→ EXERCISE OBJECTIVE:
Write every entry out again exactly, please, and skip the pictures.

→ DATA SUPPLIED:
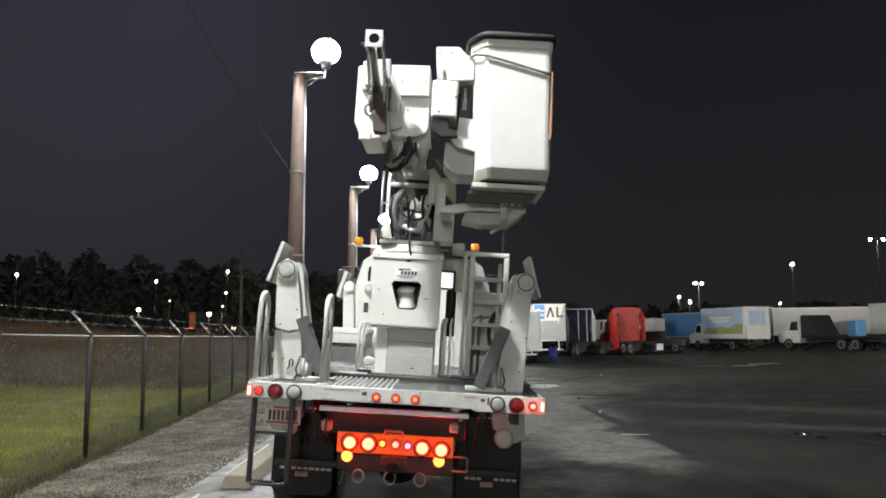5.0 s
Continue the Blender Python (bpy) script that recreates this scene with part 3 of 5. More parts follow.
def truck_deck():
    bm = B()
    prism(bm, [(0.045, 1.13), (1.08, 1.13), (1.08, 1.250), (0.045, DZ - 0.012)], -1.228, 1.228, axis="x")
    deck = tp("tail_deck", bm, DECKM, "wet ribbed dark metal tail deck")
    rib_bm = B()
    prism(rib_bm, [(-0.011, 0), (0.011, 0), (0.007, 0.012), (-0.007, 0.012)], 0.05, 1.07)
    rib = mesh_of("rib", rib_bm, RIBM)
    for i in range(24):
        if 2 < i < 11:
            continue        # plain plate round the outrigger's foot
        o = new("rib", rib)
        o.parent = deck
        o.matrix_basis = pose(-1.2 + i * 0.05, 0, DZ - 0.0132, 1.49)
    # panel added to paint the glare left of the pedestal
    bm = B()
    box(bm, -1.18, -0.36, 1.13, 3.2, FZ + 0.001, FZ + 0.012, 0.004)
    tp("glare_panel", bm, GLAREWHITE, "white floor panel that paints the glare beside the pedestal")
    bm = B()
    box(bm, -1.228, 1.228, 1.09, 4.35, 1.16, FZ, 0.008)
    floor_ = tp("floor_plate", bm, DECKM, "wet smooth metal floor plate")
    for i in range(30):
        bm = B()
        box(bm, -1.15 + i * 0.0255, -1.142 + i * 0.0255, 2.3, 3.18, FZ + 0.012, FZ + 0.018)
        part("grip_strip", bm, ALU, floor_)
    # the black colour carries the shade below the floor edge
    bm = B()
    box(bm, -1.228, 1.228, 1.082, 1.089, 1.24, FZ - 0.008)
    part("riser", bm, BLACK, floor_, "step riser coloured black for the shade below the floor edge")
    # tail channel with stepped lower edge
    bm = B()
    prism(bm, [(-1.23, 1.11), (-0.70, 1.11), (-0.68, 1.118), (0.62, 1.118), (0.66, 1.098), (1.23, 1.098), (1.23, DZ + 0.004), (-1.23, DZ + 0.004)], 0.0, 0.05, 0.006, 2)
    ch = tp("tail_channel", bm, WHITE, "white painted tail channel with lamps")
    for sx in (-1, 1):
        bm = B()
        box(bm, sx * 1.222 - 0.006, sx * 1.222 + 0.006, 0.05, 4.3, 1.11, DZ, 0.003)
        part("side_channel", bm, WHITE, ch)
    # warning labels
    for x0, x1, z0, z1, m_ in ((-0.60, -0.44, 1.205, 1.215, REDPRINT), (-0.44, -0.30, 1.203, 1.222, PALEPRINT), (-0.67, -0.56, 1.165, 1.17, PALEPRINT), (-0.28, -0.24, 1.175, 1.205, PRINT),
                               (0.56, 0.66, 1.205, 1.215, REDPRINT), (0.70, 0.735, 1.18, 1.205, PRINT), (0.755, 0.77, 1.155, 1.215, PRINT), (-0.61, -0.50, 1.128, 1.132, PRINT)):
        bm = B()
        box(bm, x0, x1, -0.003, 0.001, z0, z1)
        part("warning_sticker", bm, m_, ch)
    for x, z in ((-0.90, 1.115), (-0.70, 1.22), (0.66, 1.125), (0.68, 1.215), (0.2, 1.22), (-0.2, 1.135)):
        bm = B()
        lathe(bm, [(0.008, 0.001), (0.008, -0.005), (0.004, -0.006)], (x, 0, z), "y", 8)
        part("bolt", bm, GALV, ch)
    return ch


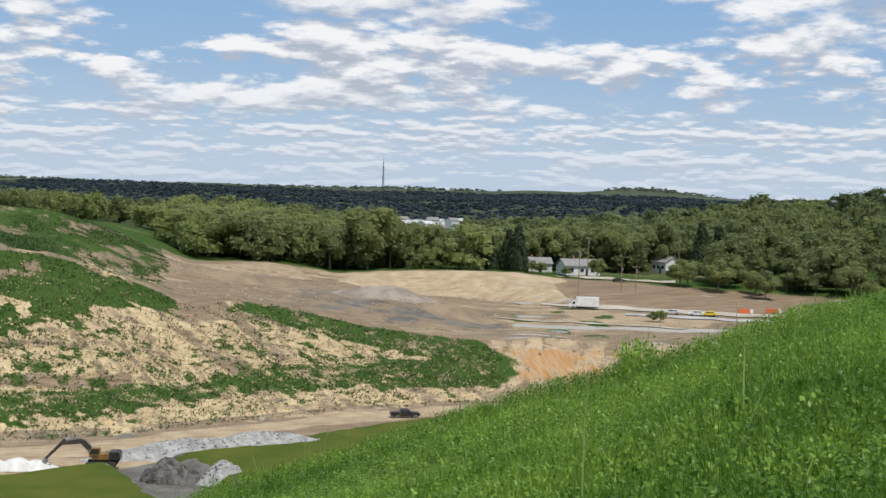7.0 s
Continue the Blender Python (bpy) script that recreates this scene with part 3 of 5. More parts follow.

→ TASK RESULT:
5.0 s
Continue the Blender Python (bpy) script that recreates this scene with part 3 of 5. More parts follow.
def truck_deck():
    bm = B()
    prism(bm, [(0.045, 1.13), (1.08, 1.13), (1.08, 1.250), (0.045, DZ - 0.012)], -1.228, 1.228, axis="x")
    deck = tp("tail_deck", bm, DECKM, "wet ribbed dark metal tail deck")
    rib_bm = B()
    prism(rib_bm, [(-0.011, 0), (0.011, 0), (0.007, 0.012), (-0.007, 0.012)], 0.05, 1.07)
    rib = mesh_of("rib", rib_bm, RIBM)
    for i in range(24):
        if 2 < i < 11:
            continue        # plain plate round the outrigger's foot
        o = new("rib", rib)
        o.parent = deck
        o.matrix_basis = pose(-1.2 + i * 0.05, 0, DZ - 0.0132, 1.49)
    # panel added to paint the glare left of the pedestal
    bm = B()
    box(bm, -1.18, -0.36, 1.13, 3.2, FZ + 0.001, FZ + 0.012, 0.004)
    tp("glare_panel", bm, GLAREWHITE, "white floor panel that paints the glare beside the pedestal")
    bm = B()
    box(bm, -1.228, 1.228, 1.09, 4.35, 1.16, FZ, 0.008)
    floor_ = tp("floor_plate", bm, DECKM, "wet smooth metal floor plate")
    for i in range(30):
        bm = B()
        box(bm, -1.15 + i * 0.0255, -1.142 + i * 0.0255, 2.3, 3.18, FZ + 0.012, FZ + 0.018)
        part("grip_strip", bm, ALU, floor_)
    # the black colour carries the shade below the floor edge
    bm = B()
    box(bm, -1.228, 1.228, 1.082, 1.089, 1.24, FZ - 0.008)
    part("riser", bm, BLACK, floor_, "step riser coloured black for the shade below the floor edge")
    # tail channel with stepped lower edge
    bm = B()
    prism(bm, [(-1.23, 1.11), (-0.70, 1.11), (-0.68, 1.118), (0.62, 1.118), (0.66, 1.098), (1.23, 1.098), (1.23, DZ + 0.004), (-1.23, DZ + 0.004)], 0.0, 0.05, 0.006, 2)
    ch = tp("tail_channel", bm, WHITE, "white painted tail channel with lamps")
    for sx in (-1, 1):
        bm = B()
        box(bm, sx * 1.222 - 0.006, sx * 1.222 + 0.006, 0.05, 4.3, 1.11, DZ, 0.003)
        part("side_channel", bm, WHITE, ch)
    # warning labels
    for x0, x1, z0, z1, m_ in ((-0.60, -0.44, 1.205, 1.215, REDPRINT), (-0.44, -0.30, 1.203, 1.222, PALEPRINT), (-0.67, -0.56, 1.165, 1.17, PALEPRINT), (-0.28, -0.24, 1.175, 1.205, PRINT),
                               (0.56, 0.66, 1.205, 1.215, REDPRINT), (0.70, 0.735, 1.18, 1.205, PRINT), (0.755, 0.77, 1.155, 1.215, PRINT), (-0.61, -0.50, 1.128, 1.132, PRINT)):
        bm = B()
        box(bm, x0, x1, -0.003, 0.001, z0, z1)
        part("warning_sticker", bm, m_, ch)
    for x, z in ((-0.90, 1.115), (-0.70, 1.22), (0.66, 1.125), (0.68, 1.215), (0.2, 1.22), (-0.2, 1.135)):
        bm = B()
        lathe(bm, [(0.008, 0.001), (0.008, -0.005), (0.004, -0.006)], (x, 0, z), "y", 8)
        part("bolt", bm, GALV, ch)
    return ch


7.0 s
Continue the Blender Python (bpy) script that recreates this scene with part 3 of 5. More parts follow.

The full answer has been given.